SOLVAir® Sludge treatment Key figures - June 2019

  • SOLVAir® 20 years of successful experience in sludge treatment

  • Dozens of customers in Europe and Asia

  • 98% to 99% SO2 mitigation in flue gases

  • 1.18 average stoichiometric ratio

  • Only 14-18 kg of bicarbonate needed per ton of wet sludge

 

3 companies data compiled in this sludge case study

The first one is a wastewater treatment operator in France processing 13,000 tons of sludge per year, of which 33% is sulphured sludge.

The second one is a municipal water treatment plant in Poland with a treatment capacity of 14,000 tons of dry matter per year.

The third is another French wastewater treatment facility servicing the equivalent of 1 million inhabitants and treating sludge through centrifugation then incineration, with heat from the flue gases being used to produce electricity.

 

Wastewater treatment operators needs

Sludge incineration, a source of SO2

Wastewater treatment implies the incineration of the remaining sludge. The problem is, burning that sludge generates flue gases that often contain high amounts of SO2, dust and CO2. At the same time, regulatory requirements regarding incineration emissions are getting increasingly stringent.

Compliance with stringent EU regulation

These various operators must comply with the European Union’s BREF (Best Available Techniques Reference Document) on waste incineration, which stipulates a limit for SO2 content in flue gases that must be contained between 5 and 40 mg/Nm³.

Fighting water, dust and pollutants

They therefore turn to us with a strong demand to mitigate the sulphur in their emissions, while keeping low stoichiometric ratios. What’s more, the particularity of raw gases from sludge incineration are their high concentration of dust and water, making their treatment all the more tricky.

 

SOLVAir® facilitates the processing of emissions from sludge incineration

Meeting current and future SO2 limits

Thanks to the installation of SOLVAir®’s flue gas treatment solution on their sludge incineration facilities, these operators were able to meet present and even future regulatory requirements.

Up to 99% of SO2 eliminated, including peaks

Just like for the treatment of other types flue gases, our solutions offer very high mitigation rates for SO2 - 98% to 99% - while requiring limited investments for wastewater treatment operators. They also have the capacity to mitigate sudden peaks in SO2.

A proven solution with a low stoichiometric ratio

In sludge incineration, SOLVAir® solutions allows users meet the regulations with a very low stoichiometric ratio.

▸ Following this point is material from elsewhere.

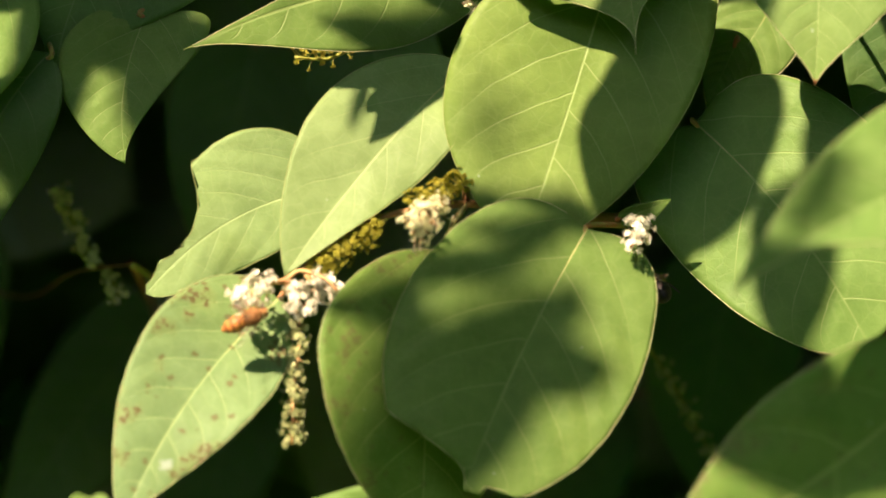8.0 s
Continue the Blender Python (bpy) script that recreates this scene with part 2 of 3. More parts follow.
# ---- builders ----
def part(name, bm, material, parent, label="", smooth=True):
    """Links a bmesh as one mesh object under a thing or a part."""
    me = bpy.data.meshes.new(name)
    bm.to_mesh(me)
    bm.free()
    me.materials.append(material)
    if smooth:
        me.polygons.foreach_set("use_smooth", [True] * len(me.polygons))
    ob = new(name, me)
    ob.parent = parent
    return tagged(ob, label)


def shared(name, me, parent, m):
    ob = new(name, me)
    ob.parent, ob.matrix_basis = parent, m
    return ob


def thing(name, place, label, category, group=""):
    ob = new(name)
    ob.empty_display_size = 0.02
    ob.location = place
    return tagged(ob, label, category, group)


def tube(bm, points, radii, sides=8):
    """A round rod through the points (a smooth curve), with a radius at each."""
    pts, rad = [], []
    p = [Vector(q) for q in points]
    for i in range(len(p) - 1):
        a, b, c, d = p[max(i - 1, 0)], p[i], p[i + 1], p[min(i + 2, len(p) - 1)]
        for k in range(5):
            t = k / 5
            pts.append(0.5 * ((2 * b) + (c - a) * t + (2 * a - 5 * b + 4 * c - d) * t * t + (3 * b - a - 3 * c + d) * t ** 3))
            rad.append(radii[i] * (1 - t) + radii[i + 1] * t)
    pts.append(p[-1]), rad.append(radii[-1])
    rings = []
    for i, (q, r) in enumerate(zip(pts, rad)):
        way = (pts[min(i + 1, len(pts) - 1)] - pts[max(i - 1, 0)]).normalized()
        one = way.orthogonal().normalized() if i == 0 else (one - way * one.dot(way)).normalized()
        two = way.cross(one)
        rings.append([bm.verts.new(q + (one * math.cos(s) + two * math.sin(s)) * r) for s in (2 * math.pi * k / sides for k in range(sides))])
    for r0, r1 in zip(rings, rings[1:]):
        for k in range(sides):
            bm.faces.new((r0[k], r0[(k + 1) % sides], r1[(k + 1) % sides], r1[k]))
    bm.faces.new(rings[0][::-1]), bm.faces.new(rings[-1])
    return bm


def outline(u, blunt, point):
    """Half width of a blade at u, from 0 at the base over 1 at the widest to 0 at the tip."""
    top = blunt / (blunt + point)
    return (u ** blunt * (1 - u) ** point) / (top ** blunt * (1 - top) ** point) if 0 < u < 1 else 0.0


def blade_shape(length, left, right, blunt=0.42, point=0.85, heart=0.10, fold=8.0, arch=0.05, curl=0.05, wave=0.02, bend=0.0, bites=(), seed=0, nu=44, nv=14, lap=0.0, slope=0.62, pairs=5.6):
    """Points of a blade on a grid, base at 0, along +y, upper face to +z. left and right are half widths in metres; blunt and point may differ
    from side to side. bites: (along, across, radius) as shares of the length, where insects have eaten the margin. lap: bends the tip back."""
    blunt, point = (q if isinstance(q, tuple) else (q, q) for q in (blunt, point))
    rows = []
    for i in range(nu + 1):
        u = (i / nu) ** 1.25
        row = {}
        for s, half in ((0, left), (1, right)):
            f = outline(u, blunt[s], point[s])
            rag = 1 + 0.018 * noise.noise(Vector((u * 5, seed * 7.1 + 3 * s, 0))) + 0.008 * noise.noise(Vector((u * 24, seed * 3.3, s)))

            def flat(v):
                return (2 * s - 1) * v * half * f * rag, length * (u - heart * f * v ** 1.6 * (1 - u) ** 3 * 1.6)

            def eaten(v):
                x, y = flat(v)
                k = 1 + 0.12 * noise.noise(Vector((x * 330, y * 330, seed)))
                return any(math.hypot(x / length - c, y / length - a) < r * k for a, c, r in bites)
            reach = 1.0
            if bites:
                reach = next((k / 48 for k in range(49) if eaten(k / 48)), 1.0)
            for j in range(nv + 1):
                v = j / nv * reach
                x, y = flat(v)
                side = abs(x)
                z = side * math.sin(radians(fold)) - curl * half * v ** 3 * f + arch * length * 4 * u * (1 - u)
                z += wave * length * math.sin(u * 9 + seed * 1.7 + 1.3 * s) * v ** 2 * f - lap * length * u ** 4
                g = ((max(y / length - slope * side / length - 0.7 * (side / length) ** 2 - 0.085 * v ** 4 + 0.3 + 0.055 * s, 0)) ** 1.15 * pairs + 0.12) % 1.0
                z += (0.00010 if slope > 1 else 0.00020) * math.sin(math.pi * min(1, v * 4) / 2) * f * math.cos(2 * math.pi * (g - 0.5)) * -1
                z += 0.0022 * noise.noise(Vector((x * 24, y * 24, seed * 5.0))) * f
                xx = x * math.cos(radians(fold)) + bend * length * 4 * u * (1 - u)
                row[j if s else -j] = ((xx, y, z), (y / length, 0.5 + x / length), (u, v))
        rows.append([row[j] for j in range(-nv, nv + 1)])
    return rows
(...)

It has been proven by measuring the remaining content of bicarbonate in flue gas treatment residue  from 15 plants in three different countries: We observed an average stoichiometric ratio of 1.18 with variable flue gas compositions (SO2: 1500-5000 mg/Nm³ and H2O: 25-40%).

 

Benefits for wastewater treatment operators

No heavy investments required

Compared to other solutions, SOLVAir®’s solution offers particularly favorable economics. Despite the high dust, CO2 and water content of these flue gases, wastewater treatment operators are able to comply with regulations without breaking the bank.

 A limited consumption of sorbent

Indeed, installing our solution doesn’t require extensive CAPEX, and neither does the raw material employed, bicarbonate. What’s more, the quantities necessary remain limited: the typical observed consumption of bicarbonate by SOLVAir®’s solution is 14 to 18 kilograms per ton of pollutants.

Residue recycling

Lastly, beyond the desulphurisation of emissions, its environmental benefits also include the fact that the flue gas residues can be recycled at specialized treatment facilities managed by Solvay.

Since our first industrial references in the early 2000s, customers have proven that SOLVAir® solutions allow them to comply with strict regulations at a reasonable cost, despite the high sulphur content in the raw gas.

Pierre Gigout - Business Development Manager

Requirements for sludge legislation

The European Union’s BREF regulation for waste incineration imposes a limit in SO2 emissions, which must be within the range of 5-40 mg/Nm³ dry 11% O2.